In fact, 60 percent of the traffic to the site is from returning users, which is one of the key metrics that Jeanneret and Black monitor to evaluate the success of the site. “To a certain extent, we have a very limited audience,” Black says.
Because their audience is so specialized, providing content that they find useful and relevant is an ongoing enterprise. “For the continued success of the site, content needs to be relevant —refreshed and renewed,” Black says. “You have to think it through; don’t just throw something up.”
“You need to make sure you know your audience and provide the content they’re looking for,” Jeanneret adds. “With any advocacy campaign, don’t be shy about what you’re trying to do and why.”
To that end, ARTBA’s site takes a different approach to organizing and presenting content than other traditional grassroots advocacy sites. It’s geared towards people who are actually launching or running local campaigns.
One campaign case study featured on the site details how advocates were successful in getting a bill passed that made South Dakota the second state in 2015 to increase the state gas tax for transportation funding. Another highlights a successful legislative campaign with the Virginia state legislature that produced a five-year, $3.4 billion transportation investment bill.
“There are a lot of moving parts on the site, including case studies and research reports,” Black explains. “State and local folks can use ARTBA research reports to counter myths about transportation (i.e. If you vote for gas tax, you won’t get re-elected). Our goal is to take the story that the data is telling us and put it in a format that advocates can really use.”
For instance, the site is home to “Variable-Rate State Gas Taxes: A Resource Guide of Current Laws” (February 2015). A variety of audiences have been accessing resources dealing with this subject.
“There’s movement at the state level on raising gas taxes,” Jeanneret says, “so the news media is using the site extensively and that also drives use by Congress. Information from our reports becomes a talking point for our allies on Capitol Hill, who can cite examples of what’s happening on this issue at the state and local levels.”
“Broadening our audience by continuing to provide useful content is something to strive for,” he continues. “We need as much grassroots effort as possible to apply legislative pressure.”
From the beginning when the concept for the website was developed, Black and Jeanneret envisioned an opportunity for building community beyond the site itself.
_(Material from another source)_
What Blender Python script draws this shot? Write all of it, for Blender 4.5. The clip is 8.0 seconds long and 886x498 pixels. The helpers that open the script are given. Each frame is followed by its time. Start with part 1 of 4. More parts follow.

As a corollary activity to the advocacy center, they helped put the Transportation Investment Advocates Council in place.
Membership in the council is voluntary, and there is no membership fee to belong. The council is a national network of business professionals and public officials who share a common interest in building support for transportation infrastructure investments in their state or local community.
Initially, the website served as a means for gauging interest in the council. “The website got up and running and created enough momentum to host the council’s first meeting last year,” Black says. “We knew that peer-to-peer networking was important.”
“It’s helpful for both groups,” Jeanneret adds. “We give the national perspective, and they are on the ground in their local communities.”
This year TIAC’s annual “National Workshop for State and Local Transportation Advocates” hosted more than 100 representatives from 28 states. The workshop featured campaign case studies, research on transportation funding trends and public opinion, and presentations by experts in campaign strategy, management and communications.
In addition to the annual workshop, local advocates have the option to participate in quarterly regional conference calls or webinars to exchange information with their peers in other states and learn from guest speakers.
While Black and Jeanneret are pleased with the initial success of the site and the launch of the council, they don’t plan to rest on their laurels. Jeanneret says, “We have to be flexible and self-critical so that we continually evaluate whether we’re providing what people want. Any advocacy website should be doing that as a matter of course.”